To be fair, crowdsourcing has its failures. Recent ones include the American Dot-Com crowdsourcing of 1997–2000, the American Real Estate crowdsourcing of 2003–2007, and the Tiger Woods Is Infallible crowdsourcing of 1996–2009.

So what? That was then and need not concern us now. Now, General Motors is crowdsourcing its car commercials, DHL is testing crowdsourcing to hurry up delivery, radio stations are crowdsourcing their playlists, and on and on. As one greedy vendor put it, “If you don’t crowdsource, you’ll be crowdsourced.”

This space won’t be left behind. And so I created the Sporting Box Crowdsourcing Prize. Challengers had until New Year’s Day to send in their crowdsourced, nonviolent solution to the following puzzle: How can Norv Turner be fired? The winner receives an official Sporting Box Crowdsourcing T-shirt.

The Box was swamped. Peter Laurence of La Mesa is particularly deserving of recognition. He suggested Turner needed to win in order to be fired. Brilliant. Still, sadly, there can be but one winner.

Therefore, I give you — get up on your feet, people — I give you Phinneas C. Menck, champion, astute Chargers observer and crowdsourcer extraordinaire. Follows is his nonviolent, crowdsourced solution. Read it and feel the sunshine of hope.

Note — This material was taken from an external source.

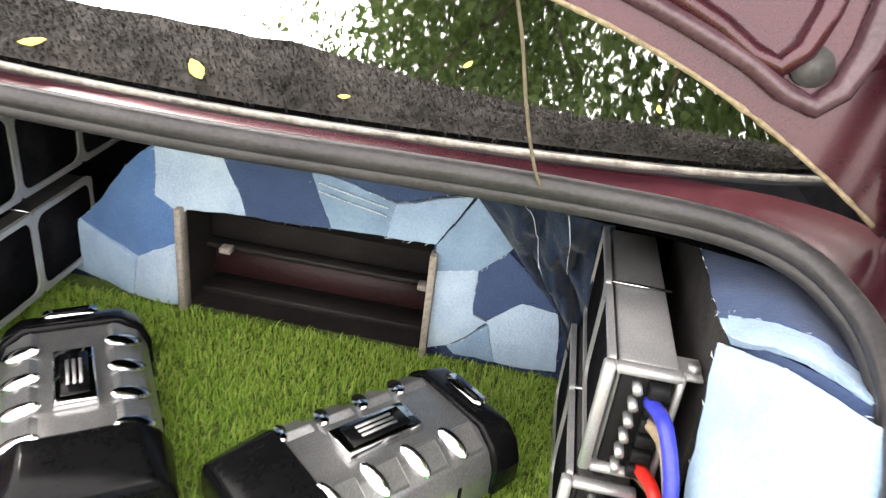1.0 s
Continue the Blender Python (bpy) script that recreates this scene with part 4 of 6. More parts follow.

The controlling principal of the home squad rests with the stubborn and proud A.J. Smith. It matters not whether fans demand better results. It matters not whether Norv consistently starts slow, underachieves with superior talent, or makes poor in-game decisions. Neither does it matter that his flaccid personality renders emotion an afterthought in an inherently emotional game.

A.J. committed to him in a very public manner. A.J. cannot dig himself out of that trench. He will never lose face by admitting fault for years of postseason futility. There is no chance A.J. would impose public humiliation on himself after unceremoniously booting Marty the Schott and defending his selection of Norv for so long. A.J. rules without remorse.

We must look to the balance of the league for a solution. There is no shortage of egomaniacal billionaire owners subject to exploitation. Every time a free agent posts career numbers, these owners jump all over each other to throw cash at him. It does not matter that a man making more money than his grandchildren could ever spend is prone to this kind of excess. Let’s use this dynamic to our advantage.

Target a dummkopf with a bad coach, huge wallet, and monster ego. Jerry Jones in Dallas sounds like our guy. Cozy up to him and convince him Norv is a genius. We can use a close confidante like the woman who shoots Botox into Jerry’s forehead. Get her to suggest it (Norv is a genius) until he thinks it’s his idea. Then — bingo! — Jerry throws a fortune at Norv. Norv can’t refuse. No muss, no violence, and the next Bill Belichick is on his way to San Diego.


Inspired, NFL executive thinking Phinneas. Well done, lad.